Singapore gears up for a long decade of muted growth as productivity woes mount
Restructuring is a bitter pill to swallow.
Singapore has resigned itself to a decade of muted growth after the government trimmed GDP growth expectations to just 2-4% until 2020.
This is a step down from the medium term growth range of 3-5% envisioned by the Economic Strategies Committee (ESC) back in February 2010 when its restructuring recommendations were published.
According to a report by DBS, the government’s growth expectations were trimmed mainly because the country's productivity woes will crimp overall GDP growth.
DBS noted that excluding a productivity rebound following the global financial crisis (GFC) in 2010, overall productivity growth averaged a mere 0.3% per year. This is a mere one-fifth the average pace of 1.5% registered between 2000-09, before the restructuring started.
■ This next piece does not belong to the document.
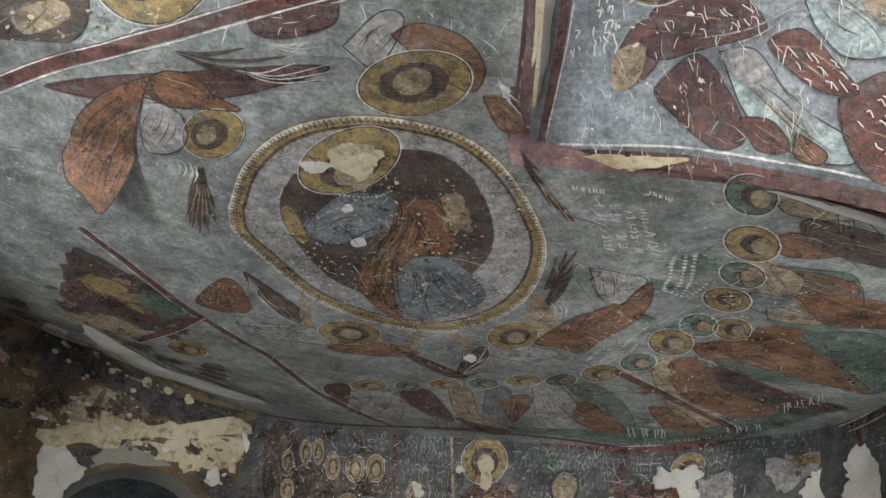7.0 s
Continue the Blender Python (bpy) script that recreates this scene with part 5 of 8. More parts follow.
blob(CEIL, "robe", crowd, M_RUST, [(2.857, 6.453), (3.25, 6.319), (3.54, 6.583), (3.856, 6.974), (3.477, 6.87), (3.126, 6.682)], 3)
blob(CEIL, "robe", crowd, M_GREEN, [(3.26, 6.233), (3.573, 6.161), (3.67, 6.34), (3.491, 6.543)], 3)
blob(CEIL, "robe", crowd, M_TAN, [(2.866, 5.578), (3.108, 5.691), (3.096, 5.877), (2.89, 5.813)], 3)
blob(CEIL, "robe", crowd, M_GREEN, [(3.54, 6.583), (3.75, 6.281), (3.835, 6), (3.938, 6.502), (3.856, 6.974)], 3)
blob(CEIL, "robe", crowd, M_BROWN, [(3.004, 6.811), (3.426, 7.106), (3.831, 7.25), (3.552, 7.42), (3.106, 7.108)], 3)
blob(CEIL, "robe", crowd, M_RUST, [(2.753, 6.923), (3.055, 7.06), (3.463, 7.402), (3.253, 7.589), (2.894, 7.281)], 3)
blob(CEIL, "robe", crowd, M_BROWN, [(2.988, 5.262), (3.276, 5.301), (3.56, 5.467), (3.356, 5.533), (3.064, 5.433)], 3)
blob(CEIL, "robe", crowd, M_PALE, [(3.158, 5.194), (3.374, 5.27), (3.621, 5.414), (3.494, 5.517)], 3)
blob(CEIL, "grey_mortar", crowd, M_REVEAL, [(3.792, 5.695), (3.796, 5.56), (3.789, 5.373), (4.007, 5.477), (4.089, 5.498), (4.16, 5.724), (4.097, 5.834), (3.951, 5.808)], 8, rough=0.006)
bar_rows(CEIL, "inscription", crowd, M_SCRATCH, [(2.184, 5.282), (2.265, 5.628), (2.413, 5.284), (2.522, 5.628)], 4, 11, 0.007, 3, 0.85)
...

"The weaker link is obviously in productivity growth. The definition of productivity, which is essentially GDP per worker, is susceptible to the global business cycle. With the Singapore economy pretty much driven by global demand, and given the sluggish global growth in recent years, productivity growth measured in that sense suffered," DBS said.
The report added that the theory that foreign manpower curbs will urge companies to grow by boosting productivity has not worked out so well in reality.
"While [the policy] limits the ability for companies to grow by merely adding more workers, it compels them to focus on improving productivity. Ideally, this should lift productivity growth. But in practice, it constraints headline GDP growth, and henceforth affects productivity gains," DBS noted.
Other factors that played into the downward revision are Singapore’s unfavourable fundamentals such as the aging population and slower resident workforce growth rate, as well as a more challenging global environment.
“The key to sustainable long term economic growth lies in ensuring productivity improvement. Rather than focusing on the supply side constraints, the emphasis in the next phase of restructuring should be on enhancing top-line growth via promoting innovation and encouraging internationalisation,” DBS said.